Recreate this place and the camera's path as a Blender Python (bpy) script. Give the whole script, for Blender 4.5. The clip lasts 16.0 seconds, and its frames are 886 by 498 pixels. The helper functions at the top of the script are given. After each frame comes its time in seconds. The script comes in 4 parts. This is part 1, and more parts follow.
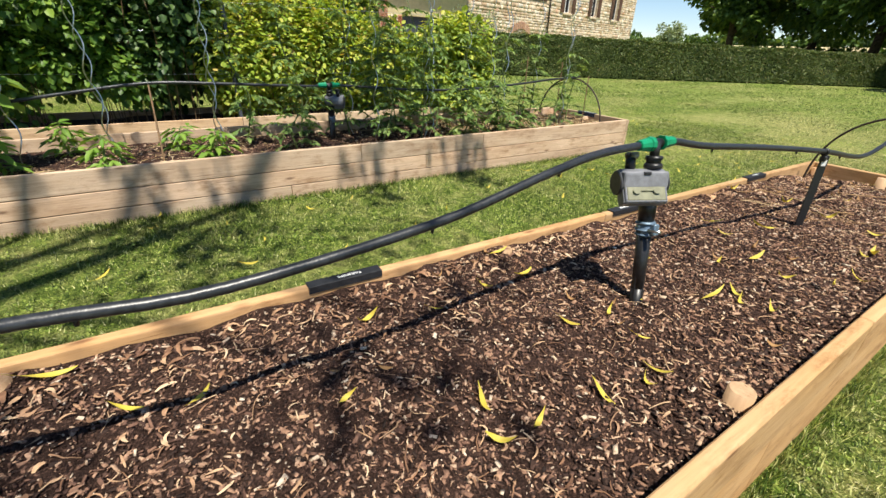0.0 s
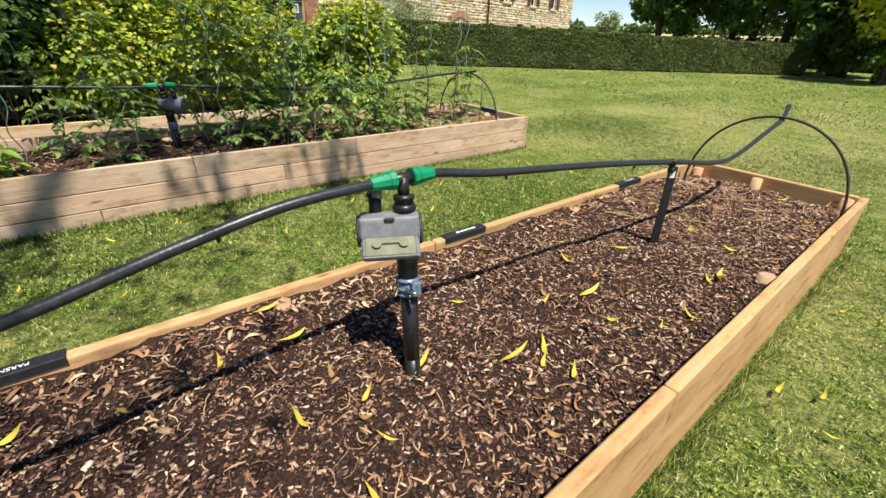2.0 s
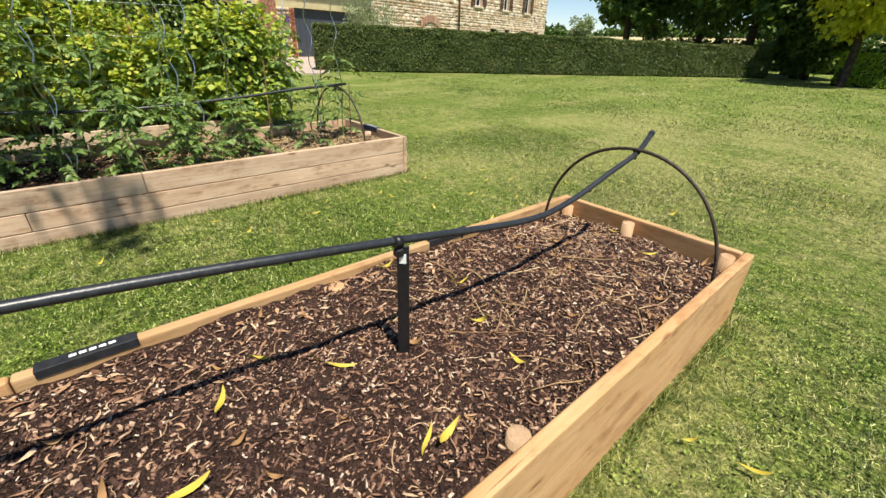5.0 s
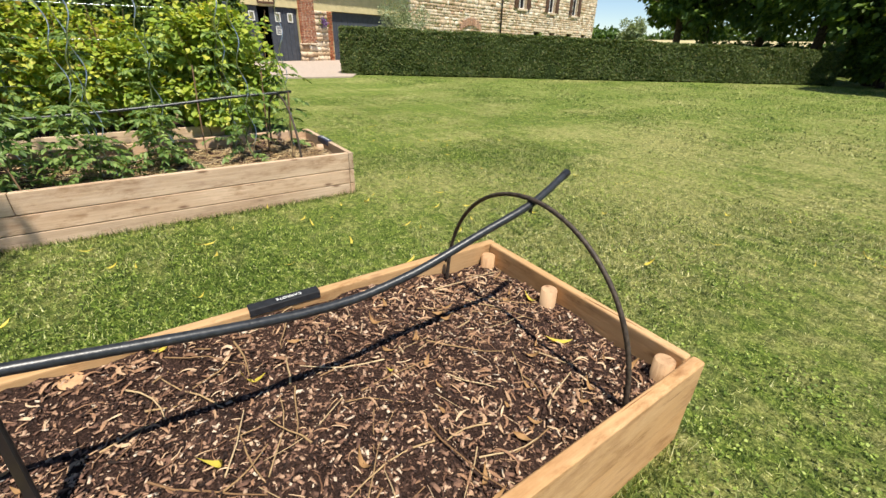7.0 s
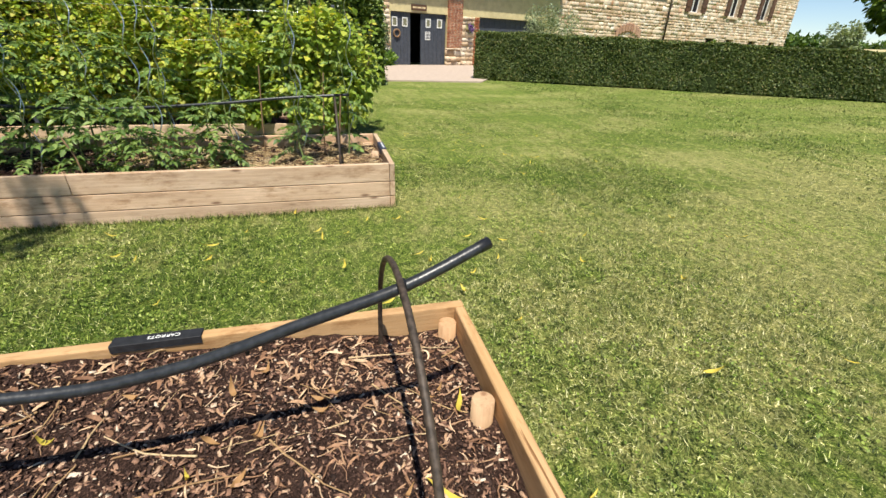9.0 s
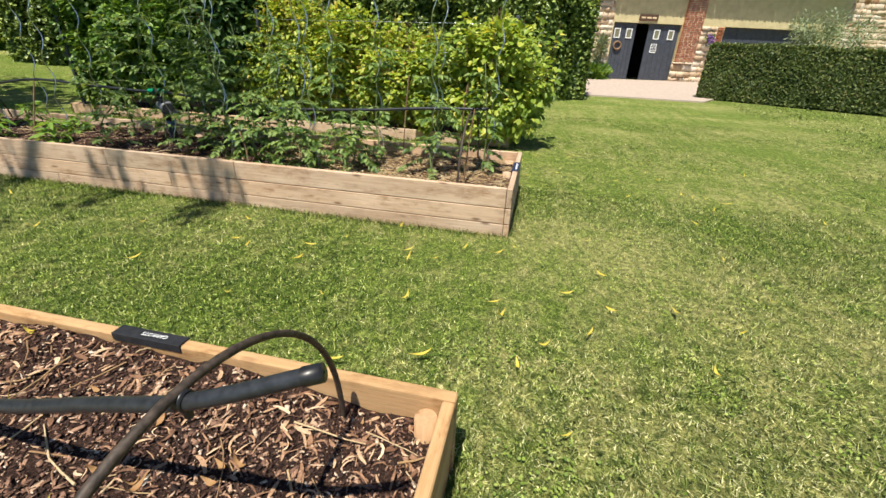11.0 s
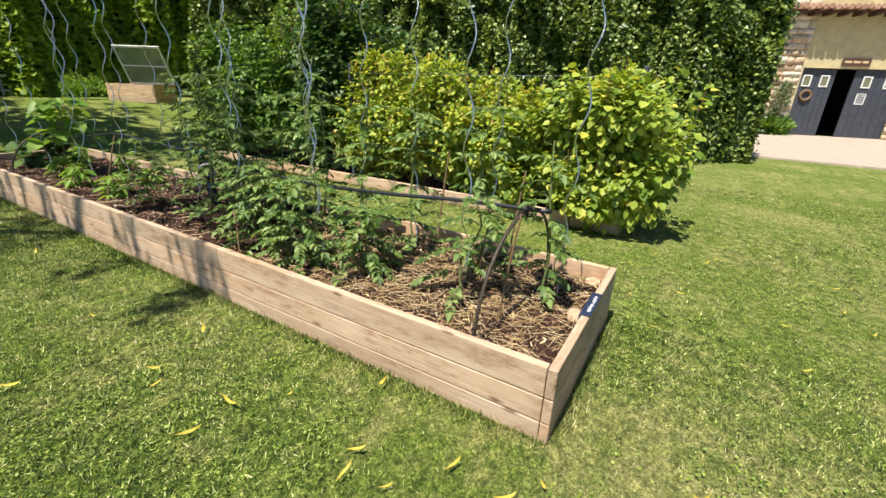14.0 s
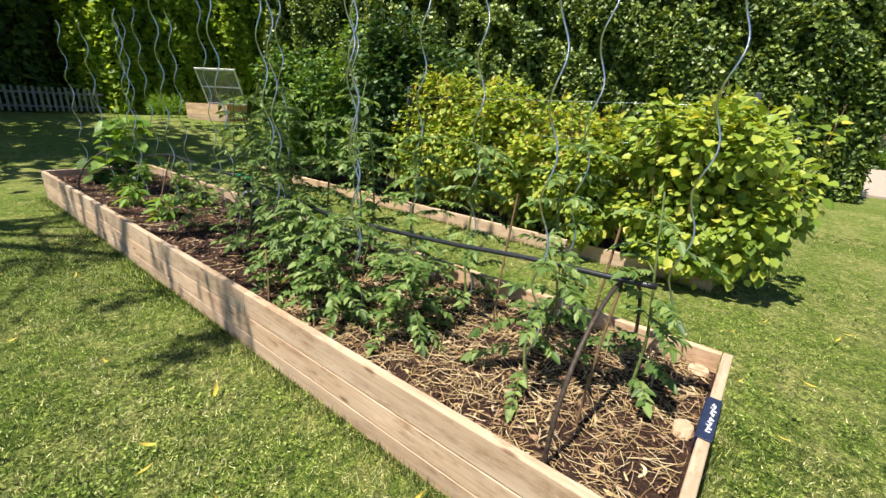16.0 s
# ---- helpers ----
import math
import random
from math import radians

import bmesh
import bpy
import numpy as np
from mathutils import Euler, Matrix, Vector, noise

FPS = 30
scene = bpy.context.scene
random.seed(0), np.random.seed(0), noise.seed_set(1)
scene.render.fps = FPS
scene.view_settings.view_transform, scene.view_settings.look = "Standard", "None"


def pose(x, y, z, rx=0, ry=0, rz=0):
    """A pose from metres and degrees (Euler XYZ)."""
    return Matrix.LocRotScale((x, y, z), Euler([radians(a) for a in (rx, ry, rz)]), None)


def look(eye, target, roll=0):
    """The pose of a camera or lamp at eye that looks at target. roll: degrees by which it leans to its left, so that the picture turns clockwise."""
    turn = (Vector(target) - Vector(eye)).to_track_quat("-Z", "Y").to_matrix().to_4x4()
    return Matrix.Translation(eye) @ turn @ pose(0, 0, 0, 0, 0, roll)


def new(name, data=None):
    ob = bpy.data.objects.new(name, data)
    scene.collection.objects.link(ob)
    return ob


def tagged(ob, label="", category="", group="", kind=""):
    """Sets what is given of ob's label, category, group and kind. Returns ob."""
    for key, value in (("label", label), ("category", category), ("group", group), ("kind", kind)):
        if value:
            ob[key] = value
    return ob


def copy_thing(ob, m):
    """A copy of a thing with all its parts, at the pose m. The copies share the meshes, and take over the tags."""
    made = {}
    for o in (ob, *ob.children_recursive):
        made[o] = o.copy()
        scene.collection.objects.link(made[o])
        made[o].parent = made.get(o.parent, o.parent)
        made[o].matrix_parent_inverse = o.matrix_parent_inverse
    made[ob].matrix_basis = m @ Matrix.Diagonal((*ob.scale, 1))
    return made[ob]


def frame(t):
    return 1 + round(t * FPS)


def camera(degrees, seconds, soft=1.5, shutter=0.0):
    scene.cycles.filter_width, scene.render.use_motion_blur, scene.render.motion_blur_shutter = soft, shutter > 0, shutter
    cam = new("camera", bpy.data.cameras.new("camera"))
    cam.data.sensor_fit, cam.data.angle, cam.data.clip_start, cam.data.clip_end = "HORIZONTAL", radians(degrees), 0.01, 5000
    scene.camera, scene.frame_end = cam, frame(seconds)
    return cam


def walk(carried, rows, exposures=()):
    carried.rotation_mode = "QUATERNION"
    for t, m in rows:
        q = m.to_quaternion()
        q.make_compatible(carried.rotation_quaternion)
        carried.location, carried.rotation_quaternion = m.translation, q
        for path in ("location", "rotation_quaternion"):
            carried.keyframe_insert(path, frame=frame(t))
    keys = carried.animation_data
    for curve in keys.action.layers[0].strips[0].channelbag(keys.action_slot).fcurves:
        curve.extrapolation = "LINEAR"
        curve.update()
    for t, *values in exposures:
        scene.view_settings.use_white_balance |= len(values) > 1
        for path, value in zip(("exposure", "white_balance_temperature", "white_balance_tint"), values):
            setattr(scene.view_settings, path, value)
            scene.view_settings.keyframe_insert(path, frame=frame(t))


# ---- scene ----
cam = camera(93.4, 16.0, soft=1.5)
PATH = [
    (0, (0.299, -5.0, 1.195), (-1.22, -4.043, 0.313), 1.9),
    (0.5, (0.313, -4.783, 1.223), (-1.185, -3.8, 0.334), 1.8),
    (1, (0.301, -4.53, 1.254), (-1.161, -3.503, 0.356), 1.6),
    (1.5, (0.303, -4.338, 1.246), (-1.119, -3.272, 0.328), 1.9),
    (2, (0.34, -4.095, 1.252), (-1.05, -2.986, 0.337), 2.0),
    (2.5, (0.425, -3.844, 1.258), (-0.966, -2.722, 0.361), 1.5),
    (3, (0.415, -3.578, 1.264), (-0.946, -2.431, 0.352), 2.3),
    (3.5, (0.41, -3.338, 1.262), (-0.963, -2.195, 0.363), 1.8),
    (4, (0.382, -3.158, 1.258), (-0.987, -2.009, 0.362), 1.7),
    (4.5, (0.397, -2.877, 1.247), (-0.972, -1.72, 0.36), 1.5),
    (5, (0.442, -2.547, 1.3), (-0.921, -1.391, 0.403), 1.5),
    (5.2, (0.455, -2.413, 1.302), (-0.91, -1.266, 0.395), 1.2),
    (7.3, (0.419, -1.278, 1.312), (-1.087, -0.31, 0.422), 1.7),
    (7.5, (0.414, -1.175, 1.303), (-1.111, -0.238, 0.41), 1.8),
    (8, (0.376, -0.909, 1.311), (-1.214, -0.086, 0.421), 1.8),
    (8.5, (0.312, -0.682, 1.323), (-1.346, -0.004, 0.434), 1.9),
    (9, (0.238, -0.487, 1.301), (-1.491, -0.009, 0.417), 2.0),
    (9.5, (0.207, -0.314, 1.31), (-1.572, -0.073, 0.429), 2.2),
    (10, (0.099, -0.171, 1.277), (-1.695, -0.149, 0.394), 2.5),
    (10.2, (0.049, -0.117, 1.283), (-1.746, -0.177, 0.405), 2.5),
    (12.3, (-0.807, 0.403, 1.35), (-2.483, -0.284, 0.504), 2.1),
    (12.5, (-0.927, 0.402, 1.361), (-2.599, -0.308, 0.525), 2.2),
    (13, (-1.229, 0.389, 1.396), (-2.881, -0.401, 0.592), 2.2),
    (13.5, (-1.49, 0.359, 1.411), (-3.126, -0.503, 0.651), 2.2),
    (14, (-1.746, 0.317, 1.446), (-3.354, -0.63, 0.727), 2.3),
    (14.5, (-1.917, 0.292, 1.472), (-3.484, -0.741, 0.78), 2.6),
    (15, (-1.99, 0.246, 1.461), (-3.519, -0.857, 0.794), 2.8),
    (15.5, (-2.073, 0.126, 1.471), (-3.574, -1.021, 0.814), 3.0),
    (16, (-2.167, -0.021, 1.479), (-3.662, -1.185, 0.838), 3.1),
]
walk(cam, [(t, look(eye, target, roll)) for t, eye, target, roll in PATH], [(0, 0.7), (2.5, 0.66), (9, 0.61), (13, 0.7), (16, 0.78)])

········

Copy nothing but the lines from the top of the data down to the line containing "made[o].matrix_parent_inverse = o.matrix_parent_inverse", and leave the pictures out.

Solution for this task:
Recreate this place and the camera's path as a Blender Python (bpy) script. Give the whole script, for Blender 4.5. The clip lasts 16.0 seconds, and its frames are 886 by 498 pixels. The helper functions at the top of the script are given. After each frame comes its time in seconds. The script comes in 4 parts. This is part 1, and more parts follow.
0.0 s
2.0 s
5.0 s
7.0 s
9.0 s
11.0 s
14.0 s
16.0 s
# ---- helpers ----
import math
import random
from math import radians

import bmesh
import bpy
import numpy as np
from mathutils import Euler, Matrix, Vector, noise

FPS = 30
scene = bpy.context.scene
random.seed(0), np.random.seed(0), noise.seed_set(1)
scene.render.fps = FPS
scene.view_settings.view_transform, scene.view_settings.look = "Standard", "None"


def pose(x, y, z, rx=0, ry=0, rz=0):
    """A pose from metres and degrees (Euler XYZ)."""
    return Matrix.LocRotScale((x, y, z), Euler([radians(a) for a in (rx, ry, rz)]), None)


def look(eye, target, roll=0):
    """The pose of a camera or lamp at eye that looks at target. roll: degrees by which it leans to its left, so that the picture turns clockwise."""
    turn = (Vector(target) - Vector(eye)).to_track_quat("-Z", "Y").to_matrix().to_4x4()
    return Matrix.Translation(eye) @ turn @ pose(0, 0, 0, 0, 0, roll)


def new(name, data=None):
    ob = bpy.data.objects.new(name, data)
    scene.collection.objects.link(ob)
    return ob


def tagged(ob, label="", category="", group="", kind=""):
    """Sets what is given of ob's label, category, group and kind. Returns ob."""
    for key, value in (("label", label), ("category", category), ("group", group), ("kind", kind)):
        if value:
            ob[key] = value
    return ob


def copy_thing(ob, m):
    """A copy of a thing with all its parts, at the pose m. The copies share the meshes, and take over the tags."""
    made = {}
    for o in (ob, *ob.children_recursive):
        made[o] = o.copy()
        scene.collection.objects.link(made[o])
        made[o].parent = made.get(o.parent, o.parent)
        made[o].matrix_parent_inverse = o.matrix_parent_inverse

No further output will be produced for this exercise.